Hungry for the Truth
Guest, Dave Nachmanoff
Thirty-one years ago, singer-songwriter Dave Nachmanoff saw Al “Year of the Cat” Stewart live for the first time at Royal Albert Hall in London; ten years ago, he came back to that same venue and performed with Stewart. In 2016, he reassembled the core band from the Year of the Cat album — including occasional Pink Floyd collaborator Tim Renwick and smooth jazz superstar Peter White — and enlisted their musical prowess in support of his latest release, Spinoza’s Dream.
Nachmanoff is uniquely positioned to undertake a concept album project like Spinoza’s Dream; not only has he been Stewart’s musical co-collaborator for the better part of a decade and a half, he also holds a Ph.D. in philosophy from the University of California. So maybe the “singer-songwriter” tag deserves to be retired in favor of “singer-philosopher,” which would place him more rightly among the likes of Randy Newman, Warren Zevon, Kris Kristofferson, and other performers whose musical output has been guided by a creative vision that extends far beyond “moon-June-spoon” lyrics and “G-D-C-Am” chord progressions.

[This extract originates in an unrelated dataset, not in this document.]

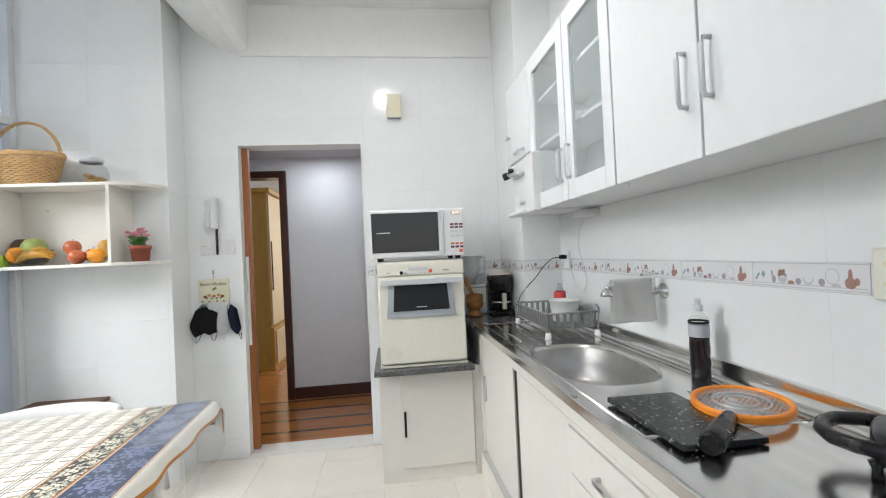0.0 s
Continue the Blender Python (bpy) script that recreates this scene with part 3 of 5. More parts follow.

Growing up in the shadow of the nation’s capital, Nachmanoff cut his musical teeth on Pete Seeger, country rock, the Kingston Trio’s early revival folk, and ‘80s new wave, all melded with a soupçon of Brit folk a la Fairport Convention, John Martyn, and Ralph McTell. In fact, Spinoza’s Dream producer Martin Levan had a guiding hand in both Martyn’s Grace and Danger and McTell’s Water of Dreams, two critically-acclaimed classics of the genre.
Over the course of a dozen albums and countless tours, he has shared the stage with the likes of Alison Krauss, Cheryl Wheeler, Steve Forbert, Firefall, and John Wesley Harding (among many others), at venues ranging from The Bottom Line to the Glastonbury Festival. He’s also paid his dues in myriad classrooms across the United States, sharing his talents and nurturing the next generation of budding troubadours.
SingOut! has praised his “heartfelt, inspired songwriting … with a delivery both biting and assured,” but that’s only the tip of the Nachmanoff critical iceberg. Just Plain Folks honored him with the 2001 Songwriter of the Year award, he was a finalist in the 2011 USA Songwriting Competition, and for five consecutive years he was always in the mix for the top songwriting award in the South Florida Folk Festival before finally winning Best Overall in 2002.
Nachmanoff currently resides in Northern California, not far from the heritage vines that helped inspire his 2009 collaboration with Al Stewart, Uncorked. Perhaps the most important trait he shares with his local agricultural cousins is that his songs, much like a fine wine, gain complexity and substance over time.